Le elezioni politiche del 15 maggio 1921 si svolsero in un clima di forte tensione e di violenza: «elezioni di terrore e di sangue», le definì La Conquista Proletaria, il settimanale della Federazione socialista di Chieti. In quell’occasione i socialisti vastesi, pur avendo avuto due volte le schede elettorali bruciate, erano ugualmente riusciti a deporre nell’urna 540 voti. In seguito essi mostrarono persino qualche segno di ripresa.
L’anno successivo, infatti, ebbero addirittura la forza di tornare a celebrare la Festa del Lavoro. Un centinaio di militanti, soprattutto giovani, si recarono in contrada Sant’Antonio Abate, loro tradizionale roccaforte, e lì svolsero una manifestazione nel corso della quale presero la parola alcuni dirigenti locali e provinciali. Poi in corteo, cantando come al solito gli inni proletari, rientrarono in città.

Scrisse La Conquista Proletaria: «Mancò la bandiera della Sezione perché ancora prigioniera, ma i compagni la sostituirono con i fiori rossi che portavano all’occhiello della giacca. Se si considera quello che avvenne un anno fa, il proletariato e gli organi superiori del nostro partito devono essere contenti della suaccennata manifestazione, come del resto sono rimasti contenti i socialisti vastesi».

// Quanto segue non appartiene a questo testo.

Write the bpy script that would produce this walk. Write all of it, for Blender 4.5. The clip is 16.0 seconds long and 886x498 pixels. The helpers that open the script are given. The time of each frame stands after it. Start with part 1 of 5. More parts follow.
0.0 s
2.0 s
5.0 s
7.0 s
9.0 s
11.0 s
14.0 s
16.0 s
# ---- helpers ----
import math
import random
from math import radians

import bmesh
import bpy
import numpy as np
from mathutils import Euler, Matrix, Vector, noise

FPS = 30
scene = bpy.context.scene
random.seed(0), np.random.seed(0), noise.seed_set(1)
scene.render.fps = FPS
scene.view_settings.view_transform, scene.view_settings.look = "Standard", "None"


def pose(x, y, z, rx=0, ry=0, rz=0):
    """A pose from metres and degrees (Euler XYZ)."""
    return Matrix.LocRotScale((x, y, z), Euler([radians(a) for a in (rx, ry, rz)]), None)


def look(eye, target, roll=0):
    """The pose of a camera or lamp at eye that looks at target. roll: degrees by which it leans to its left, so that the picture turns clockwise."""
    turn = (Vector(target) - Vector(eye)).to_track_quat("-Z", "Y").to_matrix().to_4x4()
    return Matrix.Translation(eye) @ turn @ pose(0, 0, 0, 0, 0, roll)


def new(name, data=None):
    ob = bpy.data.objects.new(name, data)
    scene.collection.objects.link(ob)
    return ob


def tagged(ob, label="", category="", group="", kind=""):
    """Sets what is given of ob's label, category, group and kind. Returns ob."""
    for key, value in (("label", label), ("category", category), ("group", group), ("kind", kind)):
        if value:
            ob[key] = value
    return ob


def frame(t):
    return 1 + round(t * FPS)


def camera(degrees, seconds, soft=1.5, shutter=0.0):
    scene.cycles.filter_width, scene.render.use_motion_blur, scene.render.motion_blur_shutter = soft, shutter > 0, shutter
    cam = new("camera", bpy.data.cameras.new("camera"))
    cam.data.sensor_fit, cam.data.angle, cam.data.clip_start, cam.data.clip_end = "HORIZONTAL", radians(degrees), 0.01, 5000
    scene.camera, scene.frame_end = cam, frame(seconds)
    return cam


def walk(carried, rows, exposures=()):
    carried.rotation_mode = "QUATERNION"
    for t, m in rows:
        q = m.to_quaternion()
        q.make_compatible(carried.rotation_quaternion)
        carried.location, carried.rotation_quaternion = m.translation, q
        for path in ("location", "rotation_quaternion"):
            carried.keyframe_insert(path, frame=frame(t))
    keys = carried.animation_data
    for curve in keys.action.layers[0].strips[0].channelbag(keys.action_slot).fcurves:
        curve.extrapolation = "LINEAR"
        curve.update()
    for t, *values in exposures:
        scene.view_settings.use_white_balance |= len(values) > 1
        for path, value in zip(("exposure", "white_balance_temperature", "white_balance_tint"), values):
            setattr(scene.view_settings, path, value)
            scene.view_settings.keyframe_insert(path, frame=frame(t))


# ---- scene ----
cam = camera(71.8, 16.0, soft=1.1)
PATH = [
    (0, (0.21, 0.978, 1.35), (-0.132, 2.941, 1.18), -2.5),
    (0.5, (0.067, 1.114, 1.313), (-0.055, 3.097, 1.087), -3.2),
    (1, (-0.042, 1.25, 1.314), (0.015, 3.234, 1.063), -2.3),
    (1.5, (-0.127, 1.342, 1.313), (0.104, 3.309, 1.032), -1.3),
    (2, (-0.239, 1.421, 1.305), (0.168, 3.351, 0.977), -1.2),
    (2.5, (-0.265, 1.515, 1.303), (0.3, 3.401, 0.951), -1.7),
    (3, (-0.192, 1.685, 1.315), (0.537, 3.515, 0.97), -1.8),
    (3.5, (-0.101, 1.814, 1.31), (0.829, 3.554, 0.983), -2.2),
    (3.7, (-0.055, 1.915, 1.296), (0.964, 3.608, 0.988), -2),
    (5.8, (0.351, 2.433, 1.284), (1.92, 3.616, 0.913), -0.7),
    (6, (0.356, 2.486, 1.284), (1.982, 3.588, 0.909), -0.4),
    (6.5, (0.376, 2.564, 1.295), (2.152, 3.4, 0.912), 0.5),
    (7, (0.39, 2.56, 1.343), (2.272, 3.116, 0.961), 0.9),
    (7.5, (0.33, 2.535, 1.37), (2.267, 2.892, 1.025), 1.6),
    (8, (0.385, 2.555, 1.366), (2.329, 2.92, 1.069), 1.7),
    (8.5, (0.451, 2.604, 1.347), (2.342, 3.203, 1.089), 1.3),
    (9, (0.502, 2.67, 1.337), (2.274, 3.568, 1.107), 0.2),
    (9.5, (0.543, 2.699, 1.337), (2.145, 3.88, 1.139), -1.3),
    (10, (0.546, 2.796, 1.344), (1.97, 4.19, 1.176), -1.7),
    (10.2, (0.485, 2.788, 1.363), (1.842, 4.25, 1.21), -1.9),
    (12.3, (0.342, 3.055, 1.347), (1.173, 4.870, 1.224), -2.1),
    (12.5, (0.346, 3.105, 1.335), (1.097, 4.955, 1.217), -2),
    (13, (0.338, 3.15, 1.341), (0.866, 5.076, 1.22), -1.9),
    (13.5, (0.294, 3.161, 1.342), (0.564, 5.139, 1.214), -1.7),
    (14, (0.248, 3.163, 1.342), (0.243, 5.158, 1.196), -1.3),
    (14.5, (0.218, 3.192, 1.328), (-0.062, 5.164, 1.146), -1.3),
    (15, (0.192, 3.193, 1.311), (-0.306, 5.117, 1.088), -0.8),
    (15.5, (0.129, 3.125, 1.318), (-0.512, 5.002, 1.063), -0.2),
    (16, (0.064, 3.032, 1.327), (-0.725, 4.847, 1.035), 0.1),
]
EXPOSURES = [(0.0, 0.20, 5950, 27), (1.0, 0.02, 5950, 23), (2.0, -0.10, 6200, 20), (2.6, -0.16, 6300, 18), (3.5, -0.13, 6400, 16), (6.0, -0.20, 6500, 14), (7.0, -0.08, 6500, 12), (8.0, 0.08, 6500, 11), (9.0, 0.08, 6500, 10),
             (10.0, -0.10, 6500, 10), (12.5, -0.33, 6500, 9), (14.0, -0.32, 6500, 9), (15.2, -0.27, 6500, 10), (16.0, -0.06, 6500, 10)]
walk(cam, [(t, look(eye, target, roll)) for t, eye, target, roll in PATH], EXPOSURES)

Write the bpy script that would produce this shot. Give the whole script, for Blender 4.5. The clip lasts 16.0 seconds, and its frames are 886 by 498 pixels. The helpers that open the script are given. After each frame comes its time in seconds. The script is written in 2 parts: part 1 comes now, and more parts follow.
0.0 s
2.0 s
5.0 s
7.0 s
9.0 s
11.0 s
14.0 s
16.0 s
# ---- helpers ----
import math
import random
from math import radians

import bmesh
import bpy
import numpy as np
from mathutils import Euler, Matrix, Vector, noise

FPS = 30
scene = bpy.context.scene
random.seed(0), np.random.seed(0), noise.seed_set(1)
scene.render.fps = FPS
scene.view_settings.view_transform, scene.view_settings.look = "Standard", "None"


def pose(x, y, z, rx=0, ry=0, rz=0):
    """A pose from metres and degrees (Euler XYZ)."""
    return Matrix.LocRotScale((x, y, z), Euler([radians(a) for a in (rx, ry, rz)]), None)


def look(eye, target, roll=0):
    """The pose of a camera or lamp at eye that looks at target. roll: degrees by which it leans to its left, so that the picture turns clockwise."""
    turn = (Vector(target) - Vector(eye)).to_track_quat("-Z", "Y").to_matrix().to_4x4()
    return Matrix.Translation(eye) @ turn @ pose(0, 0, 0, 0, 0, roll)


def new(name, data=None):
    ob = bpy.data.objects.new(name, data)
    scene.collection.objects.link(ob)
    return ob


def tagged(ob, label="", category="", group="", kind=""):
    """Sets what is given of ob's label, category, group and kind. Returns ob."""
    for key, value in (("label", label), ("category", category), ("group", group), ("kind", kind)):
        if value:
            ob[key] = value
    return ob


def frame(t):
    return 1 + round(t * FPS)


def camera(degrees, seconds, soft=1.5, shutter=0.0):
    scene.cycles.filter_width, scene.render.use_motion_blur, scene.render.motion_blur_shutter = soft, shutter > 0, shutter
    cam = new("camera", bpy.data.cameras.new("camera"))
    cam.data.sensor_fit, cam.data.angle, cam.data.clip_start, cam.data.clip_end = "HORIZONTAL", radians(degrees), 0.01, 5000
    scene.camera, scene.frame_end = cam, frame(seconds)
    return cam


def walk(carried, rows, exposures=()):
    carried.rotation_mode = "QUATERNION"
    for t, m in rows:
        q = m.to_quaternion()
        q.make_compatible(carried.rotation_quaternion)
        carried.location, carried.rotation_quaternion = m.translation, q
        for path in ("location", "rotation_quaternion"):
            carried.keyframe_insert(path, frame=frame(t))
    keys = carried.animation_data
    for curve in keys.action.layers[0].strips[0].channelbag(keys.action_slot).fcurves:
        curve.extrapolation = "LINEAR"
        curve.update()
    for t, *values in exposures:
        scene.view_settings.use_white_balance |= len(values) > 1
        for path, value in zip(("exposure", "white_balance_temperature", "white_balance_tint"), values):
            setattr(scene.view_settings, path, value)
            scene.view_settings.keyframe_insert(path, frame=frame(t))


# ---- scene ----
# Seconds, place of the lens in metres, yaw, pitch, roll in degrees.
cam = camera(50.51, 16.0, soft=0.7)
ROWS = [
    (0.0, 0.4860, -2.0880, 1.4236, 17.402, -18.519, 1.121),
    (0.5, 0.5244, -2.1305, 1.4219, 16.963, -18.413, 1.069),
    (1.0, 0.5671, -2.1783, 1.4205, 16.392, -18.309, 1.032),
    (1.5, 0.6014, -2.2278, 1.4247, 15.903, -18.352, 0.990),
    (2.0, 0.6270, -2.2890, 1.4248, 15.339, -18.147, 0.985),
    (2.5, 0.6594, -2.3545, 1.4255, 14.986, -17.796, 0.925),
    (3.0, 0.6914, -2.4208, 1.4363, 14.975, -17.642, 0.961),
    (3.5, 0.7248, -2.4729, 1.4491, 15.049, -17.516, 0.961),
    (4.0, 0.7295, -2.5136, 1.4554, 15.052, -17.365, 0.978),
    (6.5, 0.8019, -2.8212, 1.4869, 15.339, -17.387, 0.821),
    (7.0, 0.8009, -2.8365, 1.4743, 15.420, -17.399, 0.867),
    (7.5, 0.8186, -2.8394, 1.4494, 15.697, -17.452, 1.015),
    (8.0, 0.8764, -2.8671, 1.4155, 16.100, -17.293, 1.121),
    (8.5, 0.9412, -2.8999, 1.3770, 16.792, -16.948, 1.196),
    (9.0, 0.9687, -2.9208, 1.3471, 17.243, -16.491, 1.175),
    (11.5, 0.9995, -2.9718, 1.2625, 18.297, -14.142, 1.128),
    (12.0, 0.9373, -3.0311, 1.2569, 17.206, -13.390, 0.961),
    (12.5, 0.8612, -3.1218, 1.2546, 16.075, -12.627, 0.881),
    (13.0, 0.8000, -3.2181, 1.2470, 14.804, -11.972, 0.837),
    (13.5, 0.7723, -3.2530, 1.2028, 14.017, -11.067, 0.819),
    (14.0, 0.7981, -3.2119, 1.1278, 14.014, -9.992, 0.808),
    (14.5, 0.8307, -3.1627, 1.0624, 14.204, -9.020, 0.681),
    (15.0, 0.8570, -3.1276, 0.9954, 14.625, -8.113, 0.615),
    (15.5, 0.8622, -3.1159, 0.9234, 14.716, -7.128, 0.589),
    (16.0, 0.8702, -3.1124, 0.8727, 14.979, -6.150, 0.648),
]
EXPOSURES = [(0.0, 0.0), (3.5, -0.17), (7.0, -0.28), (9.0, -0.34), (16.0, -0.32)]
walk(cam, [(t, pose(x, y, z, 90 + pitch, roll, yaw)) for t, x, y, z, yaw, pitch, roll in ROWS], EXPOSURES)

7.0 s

Vennero anche raccolte 42 lire per il quotidiano Avanti che gli furono subito spedite. Stando però a una successiva nota della sottoprefettura, la sezione socialista di Vasto si sarebbe sciolta già nell’agosto di quell’anno.
Bisognerà attendere il 1945, dopo la catastrofe della guerra e la liberazione dal nazifascismo, perché si potesse tornare a celebrare anche in Abruzzo la festa del Primo Maggio.